Most of these beds are currently occupied by non-COVID patients, such as those being treated for cancer, recovering from heart attacks and dealing with injuries. The current occupancy rate is 70%, Dr. Escott said at the press conference.
So the total number of available hospital beds is 842, per the state data. ICU capacity is 115 beds, and there are 389 ventilators available.
This may seem like a comfortable surplus; at 20 new hospitalizations a day, on average, it would take around 42 days to fill up those available beds, assuming no one was discharged. But local officials stressed that, as the virus spreads, it will do so at an exponential rate—not an incremental one.

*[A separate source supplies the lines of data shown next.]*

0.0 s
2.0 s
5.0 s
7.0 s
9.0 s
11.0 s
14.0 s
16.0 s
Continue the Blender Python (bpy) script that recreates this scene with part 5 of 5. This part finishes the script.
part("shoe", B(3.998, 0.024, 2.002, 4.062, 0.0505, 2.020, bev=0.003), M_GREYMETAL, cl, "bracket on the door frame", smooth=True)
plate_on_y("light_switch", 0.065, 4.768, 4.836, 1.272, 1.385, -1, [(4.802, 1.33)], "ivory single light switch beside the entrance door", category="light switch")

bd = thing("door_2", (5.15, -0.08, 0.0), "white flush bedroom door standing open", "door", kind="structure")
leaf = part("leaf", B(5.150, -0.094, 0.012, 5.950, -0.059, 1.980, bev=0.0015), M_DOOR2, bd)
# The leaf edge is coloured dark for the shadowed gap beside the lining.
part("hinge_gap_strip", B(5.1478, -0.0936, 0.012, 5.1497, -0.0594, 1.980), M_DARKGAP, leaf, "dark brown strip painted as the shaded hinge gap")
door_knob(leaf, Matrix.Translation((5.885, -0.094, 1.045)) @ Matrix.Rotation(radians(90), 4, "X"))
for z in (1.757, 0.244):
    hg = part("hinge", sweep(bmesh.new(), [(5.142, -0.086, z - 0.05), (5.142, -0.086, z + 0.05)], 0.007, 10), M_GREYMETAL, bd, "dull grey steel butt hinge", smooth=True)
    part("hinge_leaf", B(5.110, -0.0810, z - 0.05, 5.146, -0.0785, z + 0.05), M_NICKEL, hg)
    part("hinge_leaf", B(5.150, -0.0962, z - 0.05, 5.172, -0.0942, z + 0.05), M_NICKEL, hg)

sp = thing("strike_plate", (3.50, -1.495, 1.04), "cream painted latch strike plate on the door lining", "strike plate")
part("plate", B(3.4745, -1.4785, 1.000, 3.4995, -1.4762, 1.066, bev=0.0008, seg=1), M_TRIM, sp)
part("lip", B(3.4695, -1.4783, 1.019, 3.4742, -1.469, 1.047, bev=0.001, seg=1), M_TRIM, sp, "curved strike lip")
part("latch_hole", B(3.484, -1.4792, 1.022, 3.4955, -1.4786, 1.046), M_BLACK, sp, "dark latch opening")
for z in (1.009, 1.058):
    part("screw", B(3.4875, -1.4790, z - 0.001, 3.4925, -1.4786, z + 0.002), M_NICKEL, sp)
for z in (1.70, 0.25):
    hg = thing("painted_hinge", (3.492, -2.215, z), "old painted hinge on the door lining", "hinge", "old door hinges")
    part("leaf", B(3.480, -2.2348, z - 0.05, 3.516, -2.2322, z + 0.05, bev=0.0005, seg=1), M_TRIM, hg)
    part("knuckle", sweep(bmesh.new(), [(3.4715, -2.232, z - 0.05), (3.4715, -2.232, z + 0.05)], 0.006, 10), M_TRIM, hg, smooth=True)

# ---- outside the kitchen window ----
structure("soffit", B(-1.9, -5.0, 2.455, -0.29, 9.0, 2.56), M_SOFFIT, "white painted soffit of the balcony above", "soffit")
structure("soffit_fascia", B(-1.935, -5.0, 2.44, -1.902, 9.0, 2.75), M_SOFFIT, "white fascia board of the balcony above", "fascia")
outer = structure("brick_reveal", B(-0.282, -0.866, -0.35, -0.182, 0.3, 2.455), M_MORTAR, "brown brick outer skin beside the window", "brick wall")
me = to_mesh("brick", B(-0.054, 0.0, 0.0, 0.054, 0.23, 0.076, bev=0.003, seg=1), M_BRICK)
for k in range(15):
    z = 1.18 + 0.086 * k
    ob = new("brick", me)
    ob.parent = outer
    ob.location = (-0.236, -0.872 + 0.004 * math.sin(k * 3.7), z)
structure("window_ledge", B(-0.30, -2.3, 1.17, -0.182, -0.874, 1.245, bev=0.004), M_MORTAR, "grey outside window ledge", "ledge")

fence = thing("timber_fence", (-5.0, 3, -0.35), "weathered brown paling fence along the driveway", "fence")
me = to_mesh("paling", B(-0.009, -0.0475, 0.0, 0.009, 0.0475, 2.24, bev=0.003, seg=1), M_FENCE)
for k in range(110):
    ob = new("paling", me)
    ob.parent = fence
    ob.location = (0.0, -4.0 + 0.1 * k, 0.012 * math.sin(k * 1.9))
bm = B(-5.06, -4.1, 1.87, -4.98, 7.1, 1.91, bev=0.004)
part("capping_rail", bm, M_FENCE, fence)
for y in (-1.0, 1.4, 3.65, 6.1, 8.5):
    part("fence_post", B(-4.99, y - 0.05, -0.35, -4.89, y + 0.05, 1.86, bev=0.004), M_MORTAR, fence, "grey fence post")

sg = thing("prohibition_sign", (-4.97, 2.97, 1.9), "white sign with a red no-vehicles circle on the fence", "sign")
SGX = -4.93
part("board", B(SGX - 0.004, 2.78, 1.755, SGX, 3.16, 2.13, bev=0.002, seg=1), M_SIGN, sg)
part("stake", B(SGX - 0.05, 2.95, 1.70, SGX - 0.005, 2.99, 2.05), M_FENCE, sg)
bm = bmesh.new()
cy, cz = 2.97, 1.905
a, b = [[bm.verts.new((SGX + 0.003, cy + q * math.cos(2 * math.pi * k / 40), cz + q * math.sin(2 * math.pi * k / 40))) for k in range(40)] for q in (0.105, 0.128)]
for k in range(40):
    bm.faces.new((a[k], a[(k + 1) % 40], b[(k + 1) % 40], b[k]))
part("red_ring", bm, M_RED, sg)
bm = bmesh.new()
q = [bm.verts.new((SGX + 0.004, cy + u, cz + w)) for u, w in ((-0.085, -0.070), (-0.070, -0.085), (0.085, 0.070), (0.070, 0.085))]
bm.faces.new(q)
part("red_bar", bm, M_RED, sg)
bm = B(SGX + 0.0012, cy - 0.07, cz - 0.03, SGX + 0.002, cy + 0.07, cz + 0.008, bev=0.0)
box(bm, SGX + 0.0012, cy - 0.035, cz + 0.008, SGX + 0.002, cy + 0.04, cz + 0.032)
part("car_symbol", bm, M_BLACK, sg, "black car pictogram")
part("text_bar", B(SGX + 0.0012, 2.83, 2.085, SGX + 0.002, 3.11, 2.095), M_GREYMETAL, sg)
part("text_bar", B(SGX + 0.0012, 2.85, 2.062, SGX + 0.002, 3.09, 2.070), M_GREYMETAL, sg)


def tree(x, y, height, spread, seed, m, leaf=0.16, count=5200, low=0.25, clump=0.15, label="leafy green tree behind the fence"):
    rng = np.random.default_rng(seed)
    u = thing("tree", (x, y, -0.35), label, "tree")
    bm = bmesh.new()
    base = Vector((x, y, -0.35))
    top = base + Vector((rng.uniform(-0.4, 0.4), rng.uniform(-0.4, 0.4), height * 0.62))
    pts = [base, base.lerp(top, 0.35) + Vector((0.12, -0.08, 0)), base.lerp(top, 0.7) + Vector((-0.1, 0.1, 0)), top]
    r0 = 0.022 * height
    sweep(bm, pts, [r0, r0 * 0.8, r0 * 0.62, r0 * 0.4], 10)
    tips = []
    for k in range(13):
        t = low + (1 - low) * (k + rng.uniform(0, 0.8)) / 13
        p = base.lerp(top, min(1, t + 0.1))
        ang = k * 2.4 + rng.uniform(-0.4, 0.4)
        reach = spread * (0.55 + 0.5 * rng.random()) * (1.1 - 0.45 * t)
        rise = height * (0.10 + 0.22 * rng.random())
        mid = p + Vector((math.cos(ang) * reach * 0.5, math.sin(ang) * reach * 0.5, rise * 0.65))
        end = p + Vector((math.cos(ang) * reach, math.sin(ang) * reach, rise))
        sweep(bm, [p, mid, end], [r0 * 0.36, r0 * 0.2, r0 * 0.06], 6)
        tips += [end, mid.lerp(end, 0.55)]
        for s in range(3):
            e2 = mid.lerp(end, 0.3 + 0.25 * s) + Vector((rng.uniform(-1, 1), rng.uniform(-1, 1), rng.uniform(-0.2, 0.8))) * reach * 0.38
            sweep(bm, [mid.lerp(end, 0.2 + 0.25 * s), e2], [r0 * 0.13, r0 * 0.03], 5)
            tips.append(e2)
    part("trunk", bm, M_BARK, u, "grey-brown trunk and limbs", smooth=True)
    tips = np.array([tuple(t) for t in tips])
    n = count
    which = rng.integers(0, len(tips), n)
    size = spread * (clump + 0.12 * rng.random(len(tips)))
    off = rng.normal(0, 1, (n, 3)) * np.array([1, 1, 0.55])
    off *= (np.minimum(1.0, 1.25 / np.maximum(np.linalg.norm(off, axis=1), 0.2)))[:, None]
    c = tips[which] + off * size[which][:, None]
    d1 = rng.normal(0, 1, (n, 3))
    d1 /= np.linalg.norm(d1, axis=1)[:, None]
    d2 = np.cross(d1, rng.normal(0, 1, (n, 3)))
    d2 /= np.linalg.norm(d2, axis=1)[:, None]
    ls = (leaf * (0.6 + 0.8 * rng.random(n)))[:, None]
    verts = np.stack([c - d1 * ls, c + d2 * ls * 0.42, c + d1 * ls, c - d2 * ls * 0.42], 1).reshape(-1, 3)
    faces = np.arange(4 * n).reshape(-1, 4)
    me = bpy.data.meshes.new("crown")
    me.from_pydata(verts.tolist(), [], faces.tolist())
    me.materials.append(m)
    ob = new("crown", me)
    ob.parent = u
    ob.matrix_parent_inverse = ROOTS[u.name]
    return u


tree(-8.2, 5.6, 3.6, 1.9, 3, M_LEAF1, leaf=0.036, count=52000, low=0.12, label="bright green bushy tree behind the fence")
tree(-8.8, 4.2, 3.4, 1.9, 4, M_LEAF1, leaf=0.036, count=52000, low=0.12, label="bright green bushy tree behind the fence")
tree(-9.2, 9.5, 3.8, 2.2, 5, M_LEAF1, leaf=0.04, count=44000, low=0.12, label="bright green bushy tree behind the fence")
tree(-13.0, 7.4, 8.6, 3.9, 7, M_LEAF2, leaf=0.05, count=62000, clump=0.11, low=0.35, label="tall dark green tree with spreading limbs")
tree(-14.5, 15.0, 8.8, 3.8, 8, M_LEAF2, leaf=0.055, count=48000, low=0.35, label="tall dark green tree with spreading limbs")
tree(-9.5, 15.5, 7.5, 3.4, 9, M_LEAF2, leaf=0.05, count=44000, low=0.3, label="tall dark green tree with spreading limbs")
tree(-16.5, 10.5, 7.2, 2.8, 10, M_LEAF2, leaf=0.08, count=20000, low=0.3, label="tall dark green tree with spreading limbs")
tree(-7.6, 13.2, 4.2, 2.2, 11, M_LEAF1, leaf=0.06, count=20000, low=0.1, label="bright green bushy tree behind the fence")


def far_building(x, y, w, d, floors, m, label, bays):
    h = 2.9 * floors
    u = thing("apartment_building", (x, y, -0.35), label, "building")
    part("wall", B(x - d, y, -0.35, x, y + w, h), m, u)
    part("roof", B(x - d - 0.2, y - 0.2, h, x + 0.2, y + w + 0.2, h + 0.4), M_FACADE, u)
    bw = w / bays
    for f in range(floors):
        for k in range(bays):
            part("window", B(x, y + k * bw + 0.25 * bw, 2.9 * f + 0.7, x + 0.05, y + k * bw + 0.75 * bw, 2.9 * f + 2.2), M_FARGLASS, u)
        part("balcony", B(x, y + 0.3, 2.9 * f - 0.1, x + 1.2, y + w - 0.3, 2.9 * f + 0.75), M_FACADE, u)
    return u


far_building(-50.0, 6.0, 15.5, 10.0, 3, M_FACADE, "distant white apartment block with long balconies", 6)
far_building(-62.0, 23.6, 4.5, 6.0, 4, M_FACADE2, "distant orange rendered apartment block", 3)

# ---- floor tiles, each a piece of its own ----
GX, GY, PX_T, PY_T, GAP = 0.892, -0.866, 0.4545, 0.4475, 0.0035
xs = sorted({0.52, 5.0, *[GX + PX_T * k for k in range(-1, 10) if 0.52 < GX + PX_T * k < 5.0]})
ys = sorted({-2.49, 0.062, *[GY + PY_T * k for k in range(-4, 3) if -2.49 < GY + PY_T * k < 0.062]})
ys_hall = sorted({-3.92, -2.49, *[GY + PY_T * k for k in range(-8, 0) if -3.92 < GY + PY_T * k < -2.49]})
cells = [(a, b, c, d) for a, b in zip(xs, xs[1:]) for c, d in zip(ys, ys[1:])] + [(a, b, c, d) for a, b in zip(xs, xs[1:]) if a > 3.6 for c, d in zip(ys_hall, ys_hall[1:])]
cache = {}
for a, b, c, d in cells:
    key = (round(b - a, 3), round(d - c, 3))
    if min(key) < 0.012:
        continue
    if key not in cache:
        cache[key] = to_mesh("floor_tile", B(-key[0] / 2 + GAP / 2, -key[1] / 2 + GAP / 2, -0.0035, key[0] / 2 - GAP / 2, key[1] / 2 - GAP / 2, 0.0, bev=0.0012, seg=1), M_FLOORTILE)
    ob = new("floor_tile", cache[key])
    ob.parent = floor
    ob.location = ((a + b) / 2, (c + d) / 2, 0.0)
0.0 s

"Our hospitals are in good shape right now," Dr. Escott said, urging residents in need of health care not to avoid or postpone seeking it. The concern is in three to five weeks, if this trends continues, he said.
You wrote about increased testing recently. Shouldn't we expect an increase in the number of confirmed cases to follow?
Earlier this month, APH expanded access to its free testing service to asymptomatic residents following mass protests against police brutality. Thousands of residents took advantage.
But local health authorities say there is other evidence—such as increased hospitalizations and a rising positive rate among those who are tested—that the virus is gaining speed.
Hospitalizations are "the most reliable, though slightly delayed, indicator of the changing rate of spread," according to a May 18 report by researchers at the COVID-19 Modeling Consortium at the University of Texas at Austin.
Dr. Escott also raised concern about the increasing rate of positive COVID-19 test results. During a press conference last week, he said the local positive rate had recently jumped from around 5% to 9.3%.
"Once we enter this trajectory, it's very difficult to get out," he said.
The county's COVID-19 dashboard charts hospitalization data. Recently, there has been an uptick.
(Travis County COVID-19 Public Dashboard)
What can local officials do to slow this surge?
Texas Gov. Greg Abbott has prevented municipalities from instituting stay-home orders in conflict with the state's rules or mandating public masking. As a result, city and county governments are legally only able to make recommendations for how residents might respond.
To this end, the city of Austin amended its Stay Home-Work Safe order to strongly encourage—"because we can't mandate it," Adler said Monday—that reopened businesses operate at a minimal indoor capacity and provide services remotely, as much as possible, such as through curbside delivery.
And local officials have repeatedly stressed the need for residents to adapt their behavior—wearing masks and social distancing, chief among them—voluntarily.
"The best that we can provide as government officials is the best information," former Eckhardt said at the Monday press conference, "so that we can all make the best individual choices."